Ma Tajani ha avuto un ruolo fondamentale anche nella gestione del caso di Patrick Zaki, che è potuto tornare a studiare a Bologna dopo anni di detenzione al Cairo, e nel caso di Ilaria Salis, pur prendendosi giorni di critiche per la lentezza con cui la nostra diplomazia ha ottenuto che alla ragazza venissero garantite condizioni di detenzioni migliori, che ora sono finalmente arrivate.

E pensare che, alla morte di Silvio Berlusconi, in molti avrebbero scommesso sulla fine di Forza Italia, in quanto partito personale «nato con il suo fondatore e che morirà con lui». Eppure, Forza Italia è viva ( e Renzi non è ancora riuscito a far nascere Forza Italia viva). E secondo i sondaggi potrebbero addirittura scavalcare la Lega alle prossime Europee, sfondando la doppia cifra. Sarebbe non una vittoria ma un trionfo per gli azzurri, che nei mesi peggiori della malattia del Cavaliere, hanno toccato cifre che difficilmente facevano pensare a una sopravvivenza. Eppure Tajani ha saputo raccogliere l’eredità politica di Berlusconi, che di lui disse «non ha mai sbagliato una dichiarazione in vita sua» e, da principe, diventare re.
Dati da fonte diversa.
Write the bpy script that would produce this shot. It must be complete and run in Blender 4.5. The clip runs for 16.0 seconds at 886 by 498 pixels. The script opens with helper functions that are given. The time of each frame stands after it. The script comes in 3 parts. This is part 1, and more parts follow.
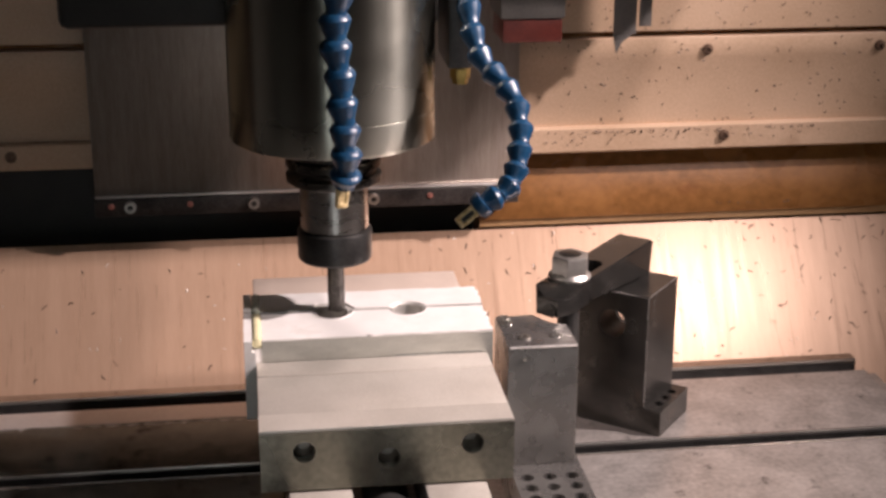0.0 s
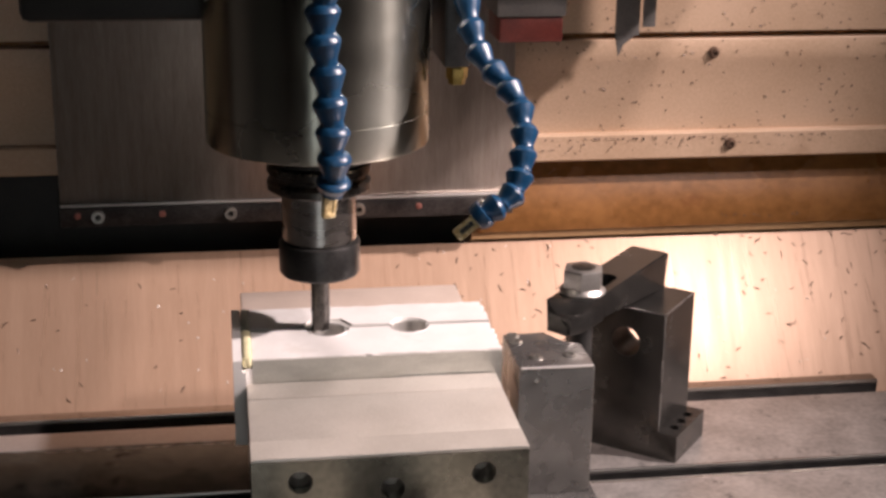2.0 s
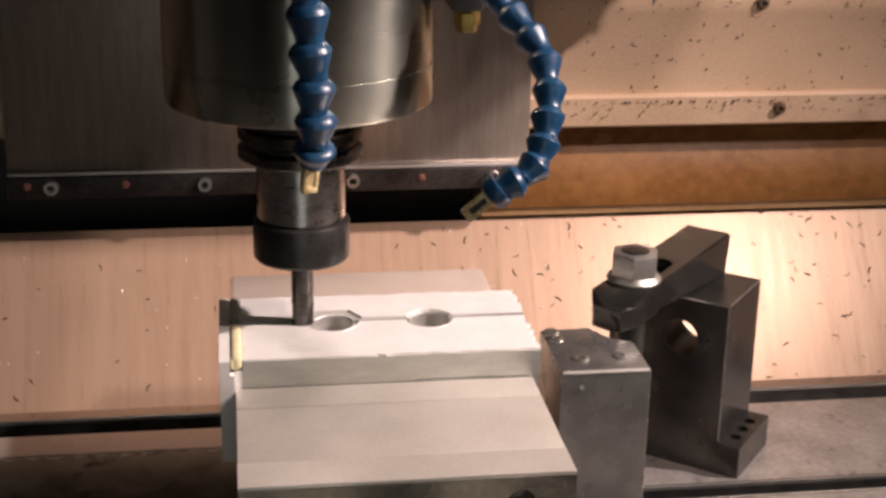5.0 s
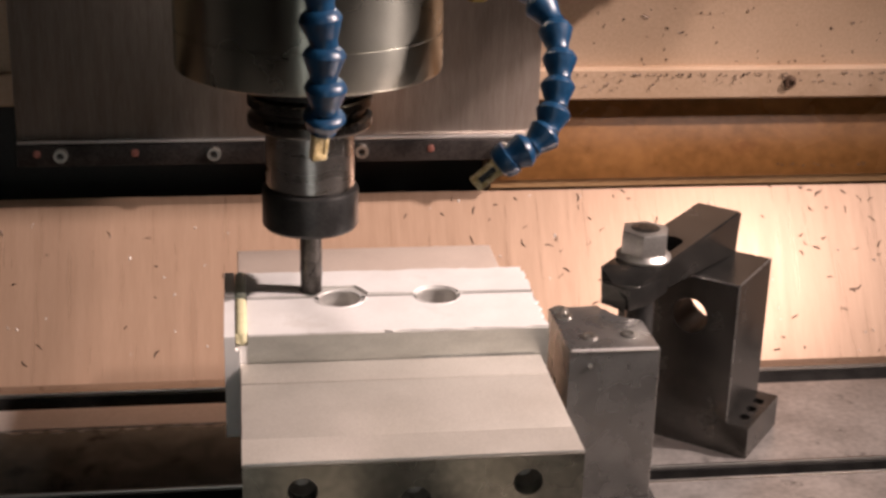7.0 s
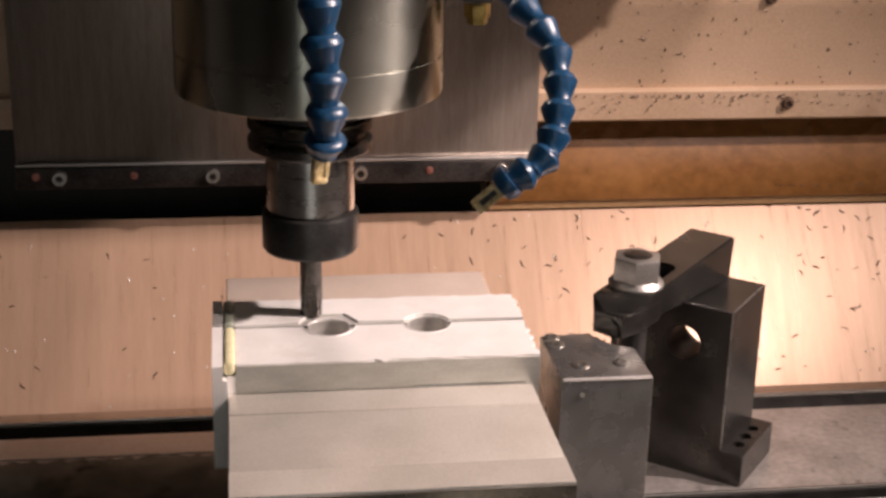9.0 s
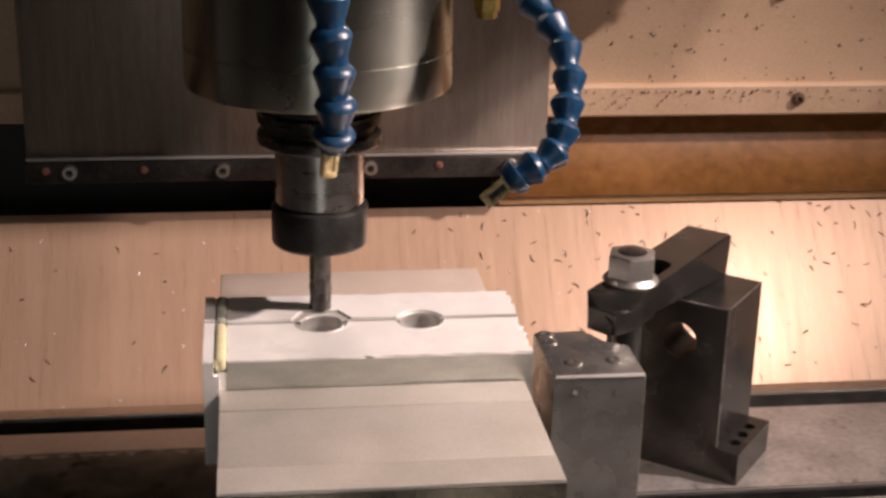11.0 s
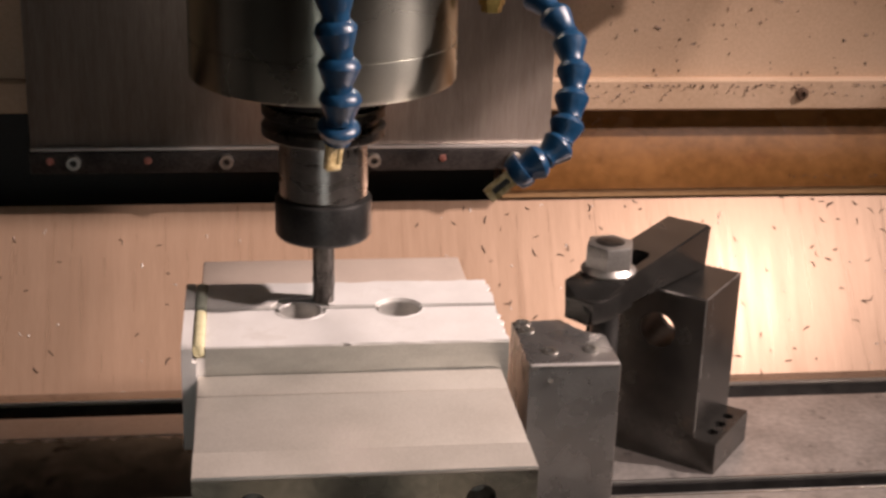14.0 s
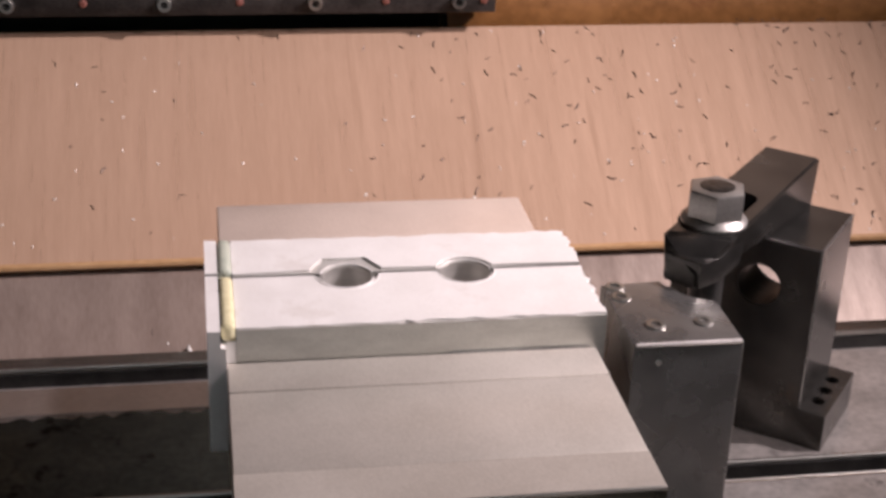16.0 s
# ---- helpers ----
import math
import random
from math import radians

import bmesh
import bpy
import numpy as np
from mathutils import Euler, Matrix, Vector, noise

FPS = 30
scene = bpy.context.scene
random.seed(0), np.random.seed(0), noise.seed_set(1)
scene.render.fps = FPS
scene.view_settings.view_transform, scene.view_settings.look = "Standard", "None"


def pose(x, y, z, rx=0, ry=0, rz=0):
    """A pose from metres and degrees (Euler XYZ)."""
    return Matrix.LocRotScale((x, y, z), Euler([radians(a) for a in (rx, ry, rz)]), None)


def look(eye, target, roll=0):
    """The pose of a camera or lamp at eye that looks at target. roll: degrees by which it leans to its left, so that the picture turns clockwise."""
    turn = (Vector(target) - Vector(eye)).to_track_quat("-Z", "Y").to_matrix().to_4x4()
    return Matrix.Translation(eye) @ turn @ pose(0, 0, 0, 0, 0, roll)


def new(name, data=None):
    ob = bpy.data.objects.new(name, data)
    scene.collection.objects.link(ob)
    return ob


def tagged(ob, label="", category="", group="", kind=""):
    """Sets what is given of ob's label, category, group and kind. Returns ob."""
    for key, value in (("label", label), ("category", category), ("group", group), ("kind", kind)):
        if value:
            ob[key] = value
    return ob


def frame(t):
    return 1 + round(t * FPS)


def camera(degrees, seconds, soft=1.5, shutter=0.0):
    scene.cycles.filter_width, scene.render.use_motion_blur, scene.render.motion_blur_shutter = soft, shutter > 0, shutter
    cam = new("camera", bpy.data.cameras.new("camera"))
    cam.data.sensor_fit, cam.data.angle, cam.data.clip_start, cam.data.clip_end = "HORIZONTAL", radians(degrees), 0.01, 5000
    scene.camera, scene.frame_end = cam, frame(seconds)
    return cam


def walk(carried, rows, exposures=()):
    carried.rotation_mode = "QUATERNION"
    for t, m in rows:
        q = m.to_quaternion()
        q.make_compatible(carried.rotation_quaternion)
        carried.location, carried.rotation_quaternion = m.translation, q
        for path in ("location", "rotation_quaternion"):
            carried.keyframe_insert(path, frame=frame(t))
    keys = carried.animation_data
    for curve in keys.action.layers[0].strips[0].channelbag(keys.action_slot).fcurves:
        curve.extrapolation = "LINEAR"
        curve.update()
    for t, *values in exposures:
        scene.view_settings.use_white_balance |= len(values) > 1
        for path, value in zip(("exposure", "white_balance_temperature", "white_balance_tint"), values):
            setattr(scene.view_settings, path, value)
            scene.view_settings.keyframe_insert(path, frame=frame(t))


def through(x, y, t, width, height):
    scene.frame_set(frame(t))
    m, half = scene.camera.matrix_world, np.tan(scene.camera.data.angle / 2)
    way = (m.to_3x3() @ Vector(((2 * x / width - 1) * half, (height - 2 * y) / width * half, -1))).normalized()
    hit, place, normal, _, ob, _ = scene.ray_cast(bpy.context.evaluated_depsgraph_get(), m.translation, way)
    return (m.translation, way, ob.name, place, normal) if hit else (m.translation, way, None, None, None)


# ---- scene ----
cam = camera(32.94, 16.0, soft=3.0, shutter=0.4)

# seconds, place in metres, turn in degrees
PATH = [
    (0, -0.0938, -0.8041, 0.4953, 70.890, -0.164, -7.512),
    (0.5, -0.1008, -0.7975, 0.4916, 71.274, -0.151, -8.047),
    (1, -0.1028, -0.7961, 0.4929, 71.247, -0.503, -8.167),
    (1.5, -0.1011, -0.7979, 0.4882, 71.628, -0.392, -8.142),
    (2, -0.0969, -0.7302, 0.4706, 71.404, -0.716, -8.410),
    (2.5, -0.0877, -0.6612, 0.4499, 70.932, -0.947, -8.445),
    (3, -0.0767, -0.5986, 0.4308, 70.449, -1.014, -8.257),
    (5.5, -0.0744, -0.5857, 0.4272, 70.030, -1.059, -7.973),
    (6, -0.0753, -0.5866, 0.4257, 69.697, -1.202, -7.939),
    (6.5, -0.0765, -0.5865, 0.4260, 69.347, -1.370, -7.869),
    (7, -0.0752, -0.5877, 0.4251, 69.292, -1.384, -7.585),
    (7.5, -0.0757, -0.5881, 0.4259, 69.377, -1.357, -7.576),
    (8, -0.0766, -0.5874, 0.4266, 69.736, -1.315, -7.763),
    (8.5, -0.0779, -0.5866, 0.4268, 70.032, -1.316, -7.850),
    (11, -0.0768, -0.5870, 0.4255, 69.899, -1.304, -7.363),
    (11.5, -0.0766, -0.5872, 0.4258, 69.749, -1.424, -7.261),
    (12, -0.0763, -0.5868, 0.4242, 69.697, -1.487, -7.118),
    (12.5, -0.0761, -0.5878, 0.4228, 69.755, -1.440, -6.958),
    (13, -0.0755, -0.5876, 0.4243, 69.647, -1.454, -6.925),
    (13.5, -0.0774, -0.5879, 0.4255, 69.600, -1.508, -7.105),
    (14, -0.0777, -0.5876, 0.4270, 69.544, -1.629, -7.173),
    (14.5, -0.0795, -0.5882, 0.4224, 69.734, -1.688, -7.162),
    (15, -0.0772, -0.5901, 0.4148, 69.408, -1.669, -7.064),
    (15.5, -0.0770, -0.5872, 0.4098, 67.094, -1.660, -7.932),
    (16, -0.0719, -0.5892, 0.4042, 64.929, -1.969, -8.998),
]
walk(cam, [(t, pose(x, y, z, a, b, c)) for t, x, y, z, a, b, c in PATH],
     [(0, 0.20, 6200, 10), (2.3, 0.18, 6200, 10), (3.2, 0.0, 6450, 10), (5.5, 0.0, 6500, 10), (8.5, -0.04, 6500, 10), (11.0, -0.12, 6550, 10), (14.4, -0.12, 6550, 10), (15.4, -0.16, 6050, 10), (16.0, -0.16, 5850, 10)])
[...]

Destino beffardo, per chi, come il ministro degli Esteri, in gioventù è stato esponente di spicco del Fronte monarchico giovanile. Prima, certo di intraprendere la carriera giornalistica da cronista parlamentare, e poi direttore del Gr1 e collaboratore per dieci anni niente meno che di Indro Montanelli. Fino all’arrivo in politica, “folgorato” da Berlusconi, al quale è rimasto saldamente fianco a fianco tra la fine degli anni ’ 90 e gli inizi dei duemila, poi e capace di ritagliarsi un ruolo di primo piano tra i palazzi delle istituzioni Europee, prima come commissario (Trasporti prima, Industria poi), e poi come presidente del Parlamento europeo. Il punto più alto della sua carriera, almeno fino all’avvento del governo Meloni. Del quale Tajani è espressione di quel centro «riformista, liberale, cristiano e liberale» che tanto piaceva a Berlusconi, pur nella difficoltà, che il cavaliere non ha mai avuto nei suoi governi, di convivere da terzo partner della coalizione.

Eppure Tajani ha saputo porsi come terza via nella lotta a destra tra Salvini e Meloni, facendo della giustizia il cavallo di battaglia di Forza Italia. Prima sostenendo il ddl Nordio, poi lottando per una riforma delle intercettazioni e del processo civile. L’obiettivo finale, si sa, è quella che vine considerata come l’approdo naturale di questa legislatura, almeno stando ai desiderata di Forza Italia: la separazione delle carriere. Solo a quel punto Tajani potrà dire di aver portato a termine uno dei progetti più sentiti di Silvio Berlusconi.